Dort verbleibt die Masse bis zu 21 Tage, um Methangas und Kohlenstoffdioxid als Blasen aufsteigen zu lassen, aber auch andere Gase, zum Beispiel Schwefeldioxid oder Ammoniak. „Das Gas durchläuft einen Biofilter, der mit Wurzelholz belegt ist“, erläutert Patrick Linz. „Am Wurzelholz setzen sich Bakterien fest, die das Gas von schädlichem Schwefelwasserstoff befreien. Danach kommen noch Aktivkohlefilter
zur Nachreinigung. Über zwei Blockheizkraftwerke wird aus dem gereinigten Gas grüner Strom produziert. Sie laufen zu den Verbrauchsspitzen. Die gibt es unter anderem, wenn mittags viel Strom verbraucht wird, aber beim Wind gerade Flaute herrscht und die Sonne wenig scheint.“
Im Fermenter entsteht ein zähflüssiger Brei, der sogenannte Gärrest, aber nur als Zwischen- nicht als Endprodukt. Dieser wird mit dem groben Bioabfall gemischt, der zu Beginn zur Seite gelegt und sortiert wurde. Dieser wird in belüfteten Rottetunneln, die wie übergroße Garagen aussehen, kompostiert. Das Material benötigt nicht mehr als drei bis vier Wochen, um zu Kompost zu werden. Anschließend wird dieser nachbehandelt, beispielsweise werden durch einen Windsichter noch verbliebene Kunststoff-Folienreste herausgeholt. Der Qualitätskompost wird vor allem in der Landwirtschaft eingesetzt. Derzeit wird das alte Kompostwerk auf dem Anlagengelände für diese Nachaufbereitung umgebaut. Aktuell werden die Komposte noch durch eine mobile Anlage aufbereitet.
Rund 67.500 Tonnen Bioabfall werden zukünftig aus beiden Kreisen jährlich am Asdonkshof angeliefert, rund 23.000 Tonnen davon werden fermentiert. Im Laufe des Aprils soll das neue Werk von der Bezirksregierung abgenommen werden, um vom Probebetrieb in den regulären Betrieb gehen zu können. „Es ist die erste Vergärungsanlage ihrer Art im Regierungsbezirk Düsseldorf“, freut sich Hans-Georg Kellermann. „In St.
Augustin im Rhein-Sieg-Kreis nordöstlich von Bonn ist eine ähnliche Anlage zu finden. Sie ist baulich fast gleich und wurde drei Monate eher fertiggestellt.“
„Durch die neue Anlage mit ihrer innovativen Technologie haben der Kreis Wesel und der Kreis Viersen in einer gemeinsamen Anstrengung einen großen Schritt für den Klimaschutz getan“, sagt KWA-Geschäftsführer Peter Bollig. „Wir sind stolz darauf, dass dies an unserem Standort realisiert wurde.
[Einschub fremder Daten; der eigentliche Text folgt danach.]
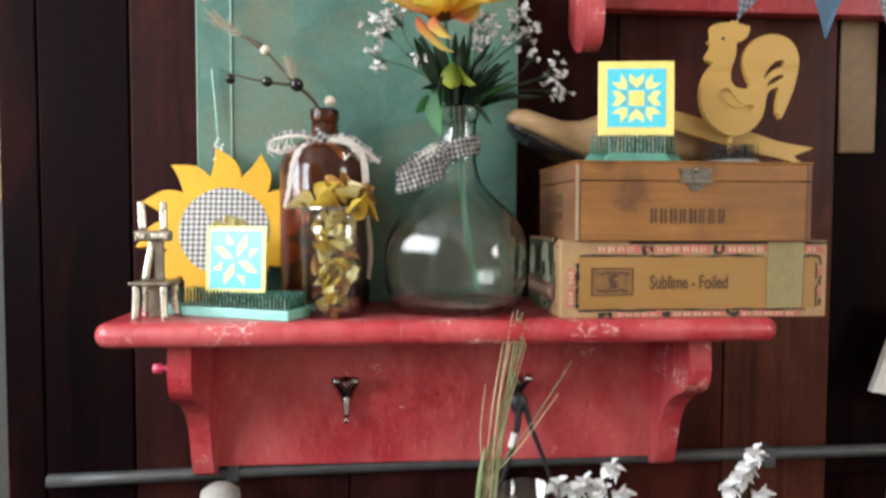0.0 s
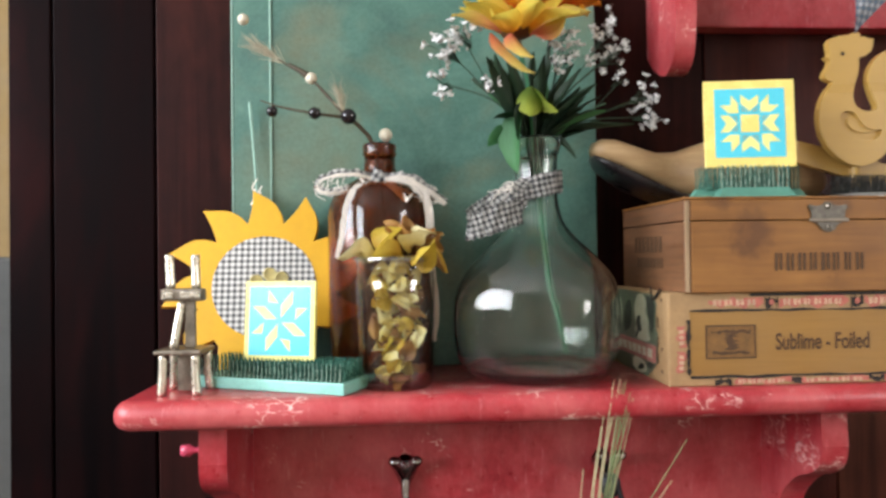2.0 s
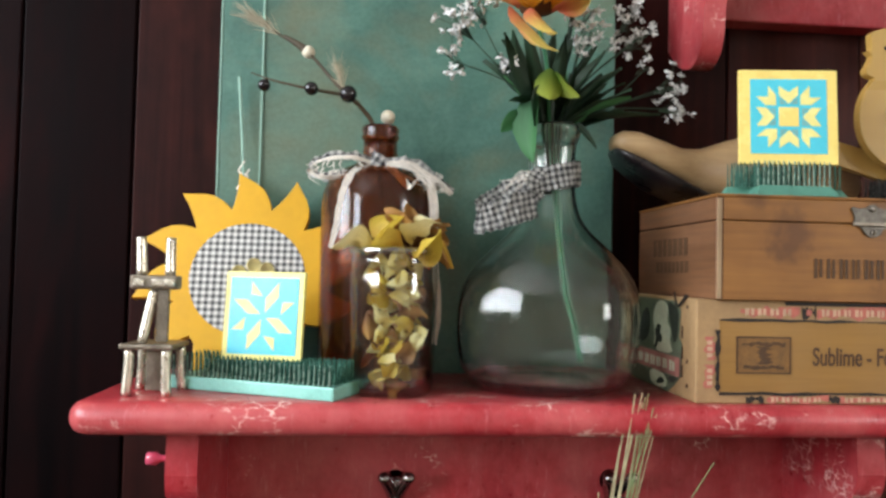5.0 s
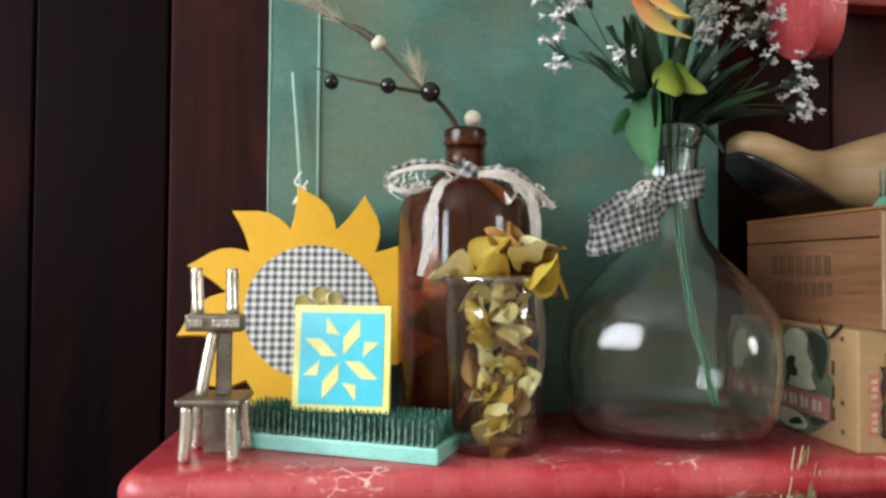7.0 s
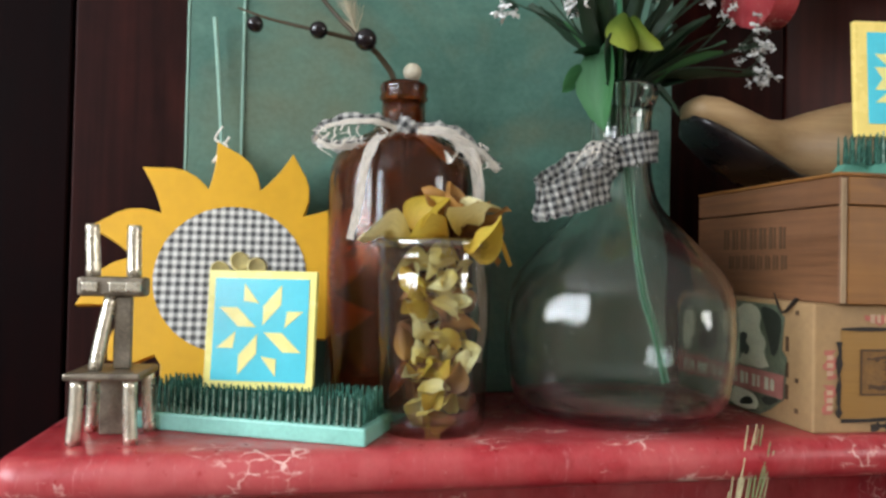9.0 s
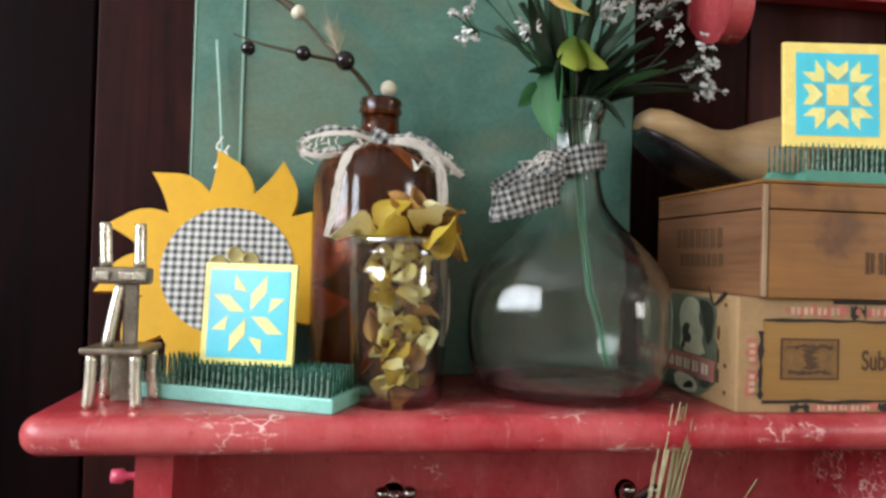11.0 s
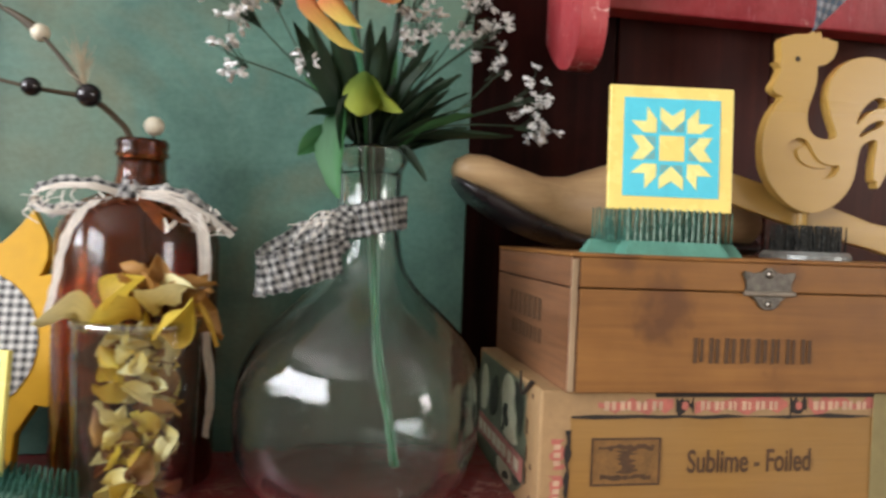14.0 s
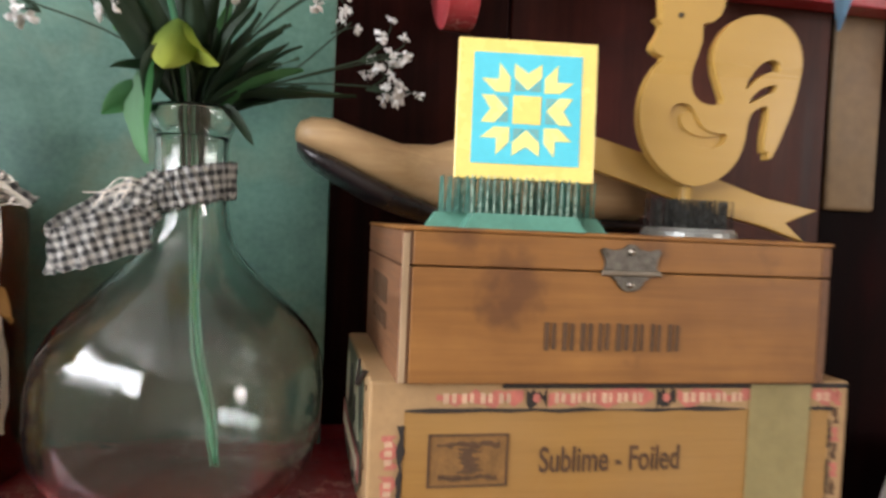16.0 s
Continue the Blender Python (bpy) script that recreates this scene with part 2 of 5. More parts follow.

Das Hochfahren der Anlage hat dank der Inbetriebnehmer und unserer Mannschaft bisher so gut funktioniert.“
Bis zu 40 Millionen Euro investiert der Bioabfallverband Niederrhein, hinter dem die Kreise Viersen und Wesel auch als Gesellschafter der Kreis Weseler Abfallgesellschaft Regio stehen. Die Bausumme bleibt in der geplanten Höhe. Fünf Millionen Euro werden vom Bundesministerium für Bildung und Forschung gefördert. Anders als in den skandinavischen Ländern, zum Beispiel Dänemark, wo 20 Prozent des Gasbedarfes aus Biomethan gedeckt werden, ist in der Bundesrepublik diese innovative Technologie bisher kaum im Blickfeld.
Wenn es um erneuerbare Energien geht, werden zunächst Windkraft und Photovoltaik, Wasserkraft und Erdwärme genannt. Der Anteil von Biomethan liegt bei weniger als einem Prozent des Primärenergieverbrauchs, obwohl über zehn Prozent denkbar wären, wenn die anfallenden Biomaterialien konsequent genutzt würden. „Die neue Anlage wirbt dafür, diesen Anteil zu steigern“; sagt Peter Bollig.